What do the mandates mean to a NJ farm in terms of implementation – costs, paperwork, and workforce availability?
Farm operations with greater than 50 full-time/full time equivalent employees need to do a cost benefit analysis. Based on that analysis, some experts are saying that an operation may have to “get out of the healthcare business” i.e.,
- pay the penalty of not offering coverage or,
- shrink your workforce in number (less than 50 FT/FTE) or time employed (less than 120 days)
Conversely, if those options are not economically feasible and you plan to offer benefit coverage, you may need to become intimately involved with the healthcare of your employees by offering wellness programs in an attempt to stabilize your operation’s healthcare costs.
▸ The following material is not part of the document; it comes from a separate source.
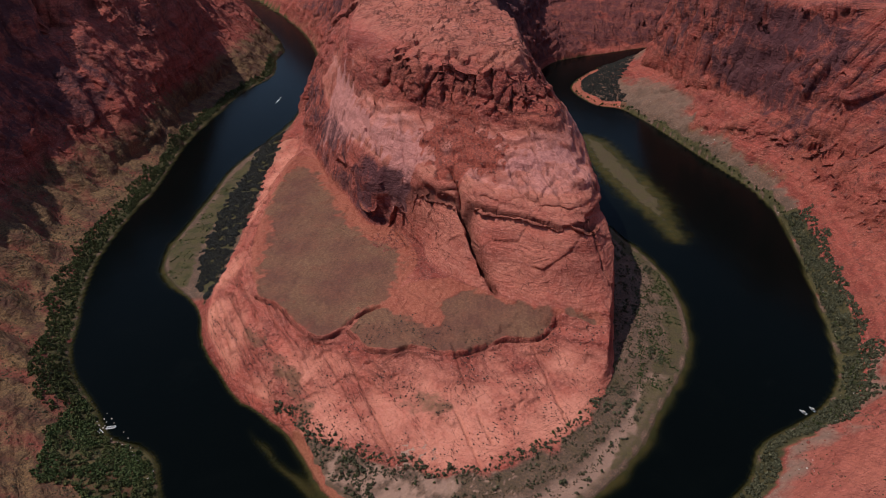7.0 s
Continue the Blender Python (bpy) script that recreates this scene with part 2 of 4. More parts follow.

|Employer Mandate and Penalties
From: Western Growers Webinar
The Supreme Court’s Obamacare Decision: Impact on Agriculture
The Western Growers Webinar* presents an example of a typical large farm operation showing costs related to “not offering a plan,” “offering a plan,” and the unintended consequences of the Affordable Care Act as it is applied to agricultural operations.
[*edited 4/12/2013: This webinar is no longer available. However, Western Growers regularly updates information on how the Affordable Care Act impacts growers. See Western Growers and browse through “videos” for Affordable Care Act related videos.]
What preparations will have to be made in this Grower’s operation now to remain economically viable in 2014?
Stay abreast of the changes to the Affordable Care Act as time progresses, don’t wait to the last minute to educate yourself and run a cost benefit analysis for your operation. Start making critical calculations on full time employee equivalents from aggregate total numbers of hours worked by part time employees. Working through the numbers will reveal the changes that need to be made before the Affordable Care Act mandates take effect.
Some sad unintended consequences for farmers are already clear. To the extent possible reduce workforce employment, contract and outsource farm operations services, and invest in machine harvesting and other labor saving automation. As one Jersey farm bookkeeper said to me, “It’s complicated, costly, and makes you not want to be in business in this country.”